Mais le combat n’a pas été facile pour arriver à convaincre le parlement à adhérer à un texte qui s’oppose à toutes sortes de violences à l’égard des femmes : physiques, sexuelles, morales, économiques et politiques. Un texte qui incrimine l’agresseur, protège les victimes, les répare et responsabilise l’Etat quant à leur prise en charge (hébergement, soins, accompagnement judiciaire et psychologique). Il abroge également un « article de la honte », le 227 Bis du Code pénal, qui prévoit l'abandon des poursuites contre l'auteur d'un acte sexuel présumé sans violences avec une mineure de moins de 15 ans s'il se marie avec sa victime. La loi augmente les peines correspondant à diverses formes de violence lorsqu’elles sont commises dans le cadre familial. Elle pénalise aussi le harcèlement sexuel dans les lieux publics, l’emploi des fillettes comme employées domestiques, et prévoit des amendes pour les employeurs qui discriminent intentionnellement les femmes au niveau des salaires. Elle stipule que des unités spéciales devront être créées au sein de la police, ainsi qu’un juge spécial en matière de violences. Dans les tribunaux des espaces indépendants seront désormais aménagés pour accueillir les victimes de tous types d’agressions.

 

« Les résistances étaient importantes au parlement. Jusqu'à la dernière minute, on ne voyait pas très bien quelles seraient les orientations que prendraient nos législateurs », témoigne Yosra Fraws, militante féministe et représentante de la Fédération internationale des droits de l’homme en Tunisie (FIDH). Yosra Fraws fait partie des experts qui ont suivi, défendu et porté cette loi depuis sa rédaction par des juristes tunisiens il y a trois ans jusqu'à sa discussion au sein de la Commission des droits et libertés à l’ARP dès le mois de juin 2017.

La majorité sexuelle passe de 13 à 16 ans

Parmi les points qui ont provoqué une polémique à l’Assemblée des représentants du peuple, la question de « la violence fondée sur le genre ». Plusieurs interprétations en ont découlé.
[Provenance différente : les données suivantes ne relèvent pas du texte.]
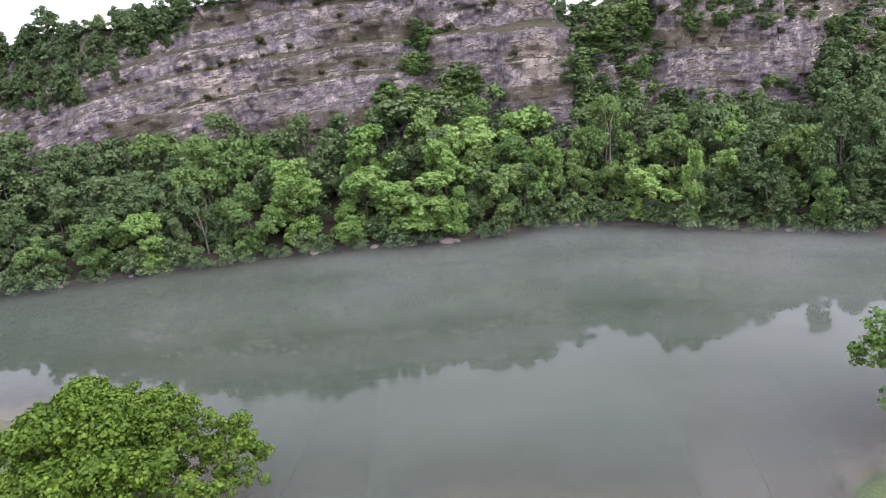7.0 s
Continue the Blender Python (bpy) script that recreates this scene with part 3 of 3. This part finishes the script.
# the trees that stand out, by tone: x, distance behind the waterline, height, crown radius
BRIGHT = [(-39.1, 1.2, 7.5, 3.1), (-21.4, 3, 10.5, 3.7), (-15, 0.8, 5.3, 2.3), (-12.5, 4, 9, 4.8), (-11.6, 11, 11.1, 3.9), (-3.9, 2.5, 8, 5.1), (-1.7, 9, 10.9, 3.7), (-7.8, 0.5, 3.6, 1.7), (2.2, 15, 9.6, 4.5), (11, 14, 10.4, 4.7), (11.8, 2.5, 10.6, 2.8), (-0.6, 1, 6.7, 2), (24.8, 2.5, 7, 3.4), (29.5, 1, 9.2, 1.6), (34.8, 8, 10.1, 3.7)]
MIDDLE = [(-50.4, 1.5, 5.6, 2), (-45, 2, 6.9, 2.8), (-34.1, 9, 12.5, 3.3), (-27, 1.5, 8.8, 3.4), (-44.4, 20, 10.7, 3.3), (-28.6, 14, 8.3, 3.8), (-8.4, 6, 5.4, 2.9), (6, 2.5, 8, 2.9), (7.4, 9, 8.8, 3.9), (15.8, 2.5, 8.5, 2.4), (4.9, 24, 10.9, 3.7), (21, 8, 13.4, 3.2), (30.3, 9, 10.6, 3.1), (42.2, 8, 10.4, 2.8), (43, 1.5, 6.7, 2)]
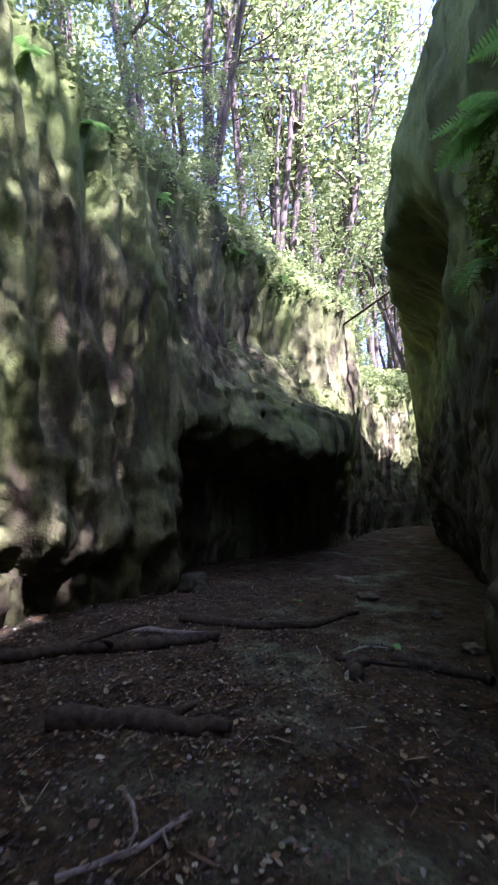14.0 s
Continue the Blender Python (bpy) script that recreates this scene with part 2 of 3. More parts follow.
def cliff(name, material, side, stations, step=0.07, rise=(1.2, 2.0, 4.0, 8.0), ribs=0.0, cleft=None, caves=()):
    """A cliff along a base line. Each station is (x, y), the rim's height, and ten offsets into the gorge, from the foot to the rim;
    side is 1 where the gorge lies to the right of the way along the stations, -1 where it lies to the left."""
    base = np.array([s[0] for s in stations], float)
    along = even(base, step)
    line = spline(base, along)
    tang = np.gradient(spline(base, np.linspace(0, len(base) - 1, 40 * len(base))), axis=0)
    tang = np.stack([np.interp(along, np.linspace(0, len(base) - 1, 40 * len(base)), tang[:, k]) for k in (0, 1)], 1)
    for _ in range(60):
        tang[1:-1] = (tang[:-2] + tang[1:-1] + tang[2:]) / 3
    tang /= np.linalg.norm(tang, axis=1)[:, None]
    norm = np.stack([tang[:, 1], -tang[:, 0]], 1) * side
    low = [-0.25, 0.5, 1.0, 2.0, 3.1, 3.65, 4.8]
    profs = []
    for _, rim, offs in stations:
        zs = low + [4.8 + (rim - 4.8) * k for k in (0.3, 0.68, 1.0)]
        last = offs[-1]
        pts = [c for pair in zip(offs, zs) for c in pair]
        for out, up in zip((1.5, 4.0, 14.0, 45.0), rise):
            pts += [last - out, rim + up]
        profs.append(pts)
    count = len(low) + 7
    prof = spline(profs, along).reshape(len(along), count, 2)
    mean = prof.mean(0)
    at = np.concatenate([even(mean[:10], step) , 9 + even(mean[9:12], 0.3)[1:], [11.5, 12.0, 12.5, 13.0]])
    rows = np.stack([spline(prof[i], at) for i in range(len(along))])
    off, z = rows[:, :, 0], rows[:, :, 1]
    run = np.r_[0, np.cumsum(np.linalg.norm(np.diff(line, axis=0), axis=1))][:, None] + np.zeros_like(off)

    def run_at(x, y, out=0.0):
        """How far along the cliff the point lies whose face stands out that much."""
        return run[int(np.argmin(np.hypot(*(line + norm * out - (x, y)).T))), 0]

    def noise(*scale, shift=0.0, octaves=3):
        q = np.stack([(line[:, k, None] + norm[:, k, None] * off).ravel() for k in (0, 1)] + [z.ravel()], 1)
        return fbm(q * scale + shift, octaves).reshape(off.shape)

    if cleft:
        nose, apex = run_at(*cleft[0], 1.75), run_at(*cleft[1], 1.7)
        foot = np.interp(z, [-0.3, 0.5, 1.2, 2.0, 3.0, 4.5], [0.0, 0.05, 0.12, 0.15, 0.2, 0.2])
        u = line[:, 0, None] + norm[:, 0, None] * off - line[:, 1, None] - norm[:, 1, None] * off
        hollow = np.interp(z, [-0.3, 0.4, 0.9, 1.6, 2.4, 3.2, 4.5], [0.1, 0.32, 0.28, 0.0, -0.35, -0.45, -0.2])
        lip = np.interp(u, LIP_AT, LIP_Z) + 0.16 * noise(1.4, 1.4, 0.2, shift=77)
        under = smooth((lip - z) / np.interp(u, LIP_AT, LIP_RUN)) * smooth((u + 11.6) / 0.6)
        right = np.interp(z, [3.3, 6.44, 8.5], [nose, apex, apex + 0.25]) + 0.06 * noise(0.1, 0.1, 2.2, shift=5)
        left = np.interp(z, [2.4, 3.6, 5.0, 6.44, 8.5], [apex + 2.6, apex + 2.1, apex + 1.2, apex + 0.22, apex + 0.34]) + 0.12 * noise(0.1, 0.1, 1.1, shift=15)
        split = smooth((run - right) / 0.10) * smooth((left - run) / 0.55) * np.interp(z, [2.6, 3.3, 5.0, 6.4, 8.5], [0.6, 1.0, 0.85, 0.55, 0.25])
        off = off + (foot - off) * split
        off = off + (foot + (hollow - foot) * smooth((u + 10.9) / 1.6) - off) * under
        off = off + under * (1 - under) * 0.9 * noise(1.3, 1.3, 1.0, shift=63, octaves=5) + under * 0.22 * noise(1.1, 1.1, 1.9, shift=83, octaves=5)
        # a second flute nearer the start, and a knob under the overhang
        flute = run_at(1.35, 3.45, 0.4)
        off = off - 0.45 * np.exp(-((run - flute) / 0.16) ** 2) * smooth((z - 3.4) / 0.8)
        off = off + 0.24 * np.exp(-((run - run_at(-0.21, 4.94, 1.5)) ** 2 + (z - 3.25) ** 2) / 0.05)
    for start, end, ends, top, back, run_back in caves:
        a, b = run_at(*start), run_at(*end)
        lip = np.interp((run - a) / (b - a), np.linspace(0, 1, len(top)), top) + 0.22 * noise(1.3, 1.3, 0.3, shift=41, octaves=4)
        under = smooth((lip - z) / run_back) * smooth((run - a) / ends) * smooth((b - run) / ends)
        off = off + (np.minimum(back, off) - off) * under
    x = line[:, 0, None] + norm[:, 0, None] * off
    y = line[:, 1, None] + norm[:, 1, None] * off
    p = np.stack([x.ravel(), y.ravel(), z.ravel()], 1)
    wide = np.clip((off.ravel() + 4) / 3, 0.0, 1.0)
    low_part = np.clip((3.2 - p[:, 2]) / 1.2, 0, 1)
    if ribs:
        d = 0.20 * fbm(p * (1.1, 1.1, 0.25), 5) + 0.07 * fbm(p * (3.2, 3.2, 1.4) + 9, 4, 0.55)
        d -= 0.16 * np.clip(fbm(p * (4.0, 4.0, 2.2) + 31, 2) - 0.20, 0, 1)
        d += low_part * (0.16 * fbm(p * (1.7, 1.7, 2.4) + 71, 4) + 0.05 * fbm(p * 6.0 + 13, 3))
        r = fbm(p * (1.6, 1.6, 0.14) + 51, 3)
        lean = p * (1, 1, 1)
        lean[:, 0] += 0.22 * p[:, 2]
        d += 0.42 * ribs * (0.4 - np.abs(fbm(lean * (4.2, 4.2, 0.42) + 3, 3)) * 2.0) * np.clip((p[:, 2] - 1.0) / 2.0, 0, 1)
        d += ribs * (0.5 - np.abs(r) * 2.0) * (0.45 + 0.75 * np.clip((-8.0 - p[:, 0]) / 3.0, 0, 1))
    else:
        # a worn, nearly smooth face with shallow scoops and a few long pits; rougher towards the foot
        rugged = 1 + 2.4 * np.clip((-6.5 - p[:, 0]) / 2.5, 0, 1)
        d = 0.16 * fbm(p * (0.7, 0.7, 0.45), 4) + rugged * 0.034 * fbm(p * (2.6, 2.6, 1.0) + 9, 4, 0.5)
        d += (rugged - 1) * 0.05 * fbm(p * (1.3, 1.3, 1.6) + 29, 4, 0.6)
        slant = p * (1, 1, 1)
        slant[:, 2] += 0.5 * p[:, 0]
        d -= 0.30 * np.clip(fbm(slant * (4.6, 4.6, 2.0) + 31, 2) - 0.27, 0, 1)
        d += low_part * (0.10 * fbm(p * (1.2, 1.2, 1.9) + 71, 4) + 0.03 * fbm(p * (4.0, 4.0, 5.0) + 13, 4))
        d -= low_part * 0.16 * np.clip(fbm(p * (2.0, 2.0, 3.4) + 47, 3) - 0.16, 0, 1)
    nx, ny = np.repeat(norm[:, 0], len(at)), np.repeat(norm[:, 1], len(at))
    p[:, 0] += nx * d * (0.3 + 0.7 * wide)
    p[:, 1] += ny * d * (0.3 + 0.7 * wide)
    p[:, 2] += d * (1 - wide) * 1.2
    RIMS[name] = p.reshape(len(along), len(at), 3)[:, int(np.argmin(np.abs(at - 9)))]
    faces = grid_faces(len(along), len(at))
    if side > 0:
        faces = faces[:, ::-1]
    return mesh_object(name, p, faces, material)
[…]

Certains députés du parti islamiste Ennahda, aujourd’hui majoritaires au parlement, ont estimé que cette disposition mettait en péril « l’unité de la famille » et « légitimait le mariage homosexuel ». Il n’a pas été facile non plus d’élever l’âge du « consentement sexuel éclairé » de 13 à 16 ans. Mais un fait divers qui a entrainé le mois de décembre dernier beaucoup de réactions en Tunisie a probablement poussé les députés à revoir à la hausse la majorité sexuelle : une fillette a été mariée à son violeur dont elle est tombée enceinte alors qu’elle n’avait que 13 ans. L’auteur du viol avait prétendu que sa victime était consentante. Une assertion qu’elle n’a pas niée.

Grace au plaidoyer des associations féministes et des organisations de droits de l’homme qui ont formé une Coalition civile contre la violence à l’égard des femmes les députés ont finalement été convaincus du bien fondé de la novelle loi. Une stratégie de communication, militant dans le même objectif, ciblant les médias, les partis politiques et les leaders d’opinion de la société tunisienne a été menée par le Crédif.

L’aboutissement d’un long processus

Lors d’une rencontre-débat organisée le 4 août au Centre de recherches, d’études, de documentation et d’information sur la femme, la juriste et militante féministe (CREDIF) Hafida Chekir a rappelé dans un long témoignage l’âpre bataille de la société civile ces vingt dernières années afin d’aboutir au vote de cette législation.

C’était le début des années 90. L’Association tunisienne des femmes démocrates (ATFD) venait de naitre. Beaucoup de femmes de la gauche multiple y adhèrent. Parmi les premiers dossiers sur lesquels elles commencent à travailler, la violence à l’égard des femmes, qui sévit d’une façon dramatique dans la société.

« Nous avons alors rencontré une large résistance de la part du ministère de l’Intérieur et des différentes structures de l’Etat, sous le régime du président Ben Ali. Particulièrement lorsque nous avons cherché à coller notre affiche dans l’espace public. Les autorités nous répétaient : « Il s’agit de cas isolés. Vous exagérez. Vous n’avez pas à vous occuper de ce problème » », se souvient Hafida Chekir.

L’ATFD a ouvert malgré tout un centre d’écoute des femmes victimes d’agressions, elle a organisé en 1993 un séminaire sur ce phénomène et rédigé un livre sur ce sujet la même année, dont la publication a été censurée jusqu'à...2008.

« Il est important de rappeler toutes ces stations pour ne pas oublier le rôle joué par la société civile dans l’aboutissement de ce processus », a ajouté Hafida Chekir.

Poursuivant cet élan vers l’égalité totale entre les hommes et les femmes inscrite dans la Constitution, le président Béji Caied Essebsi a lancé hier dans son discours présenté à l’occasion du 13 aout, fête de la femme tunisienne, un débat sur l’égalité successorale. Malgré toutes leurs conquêtes et avancées les Tunisiennes héritent toujours de la moitié de la part des hommes.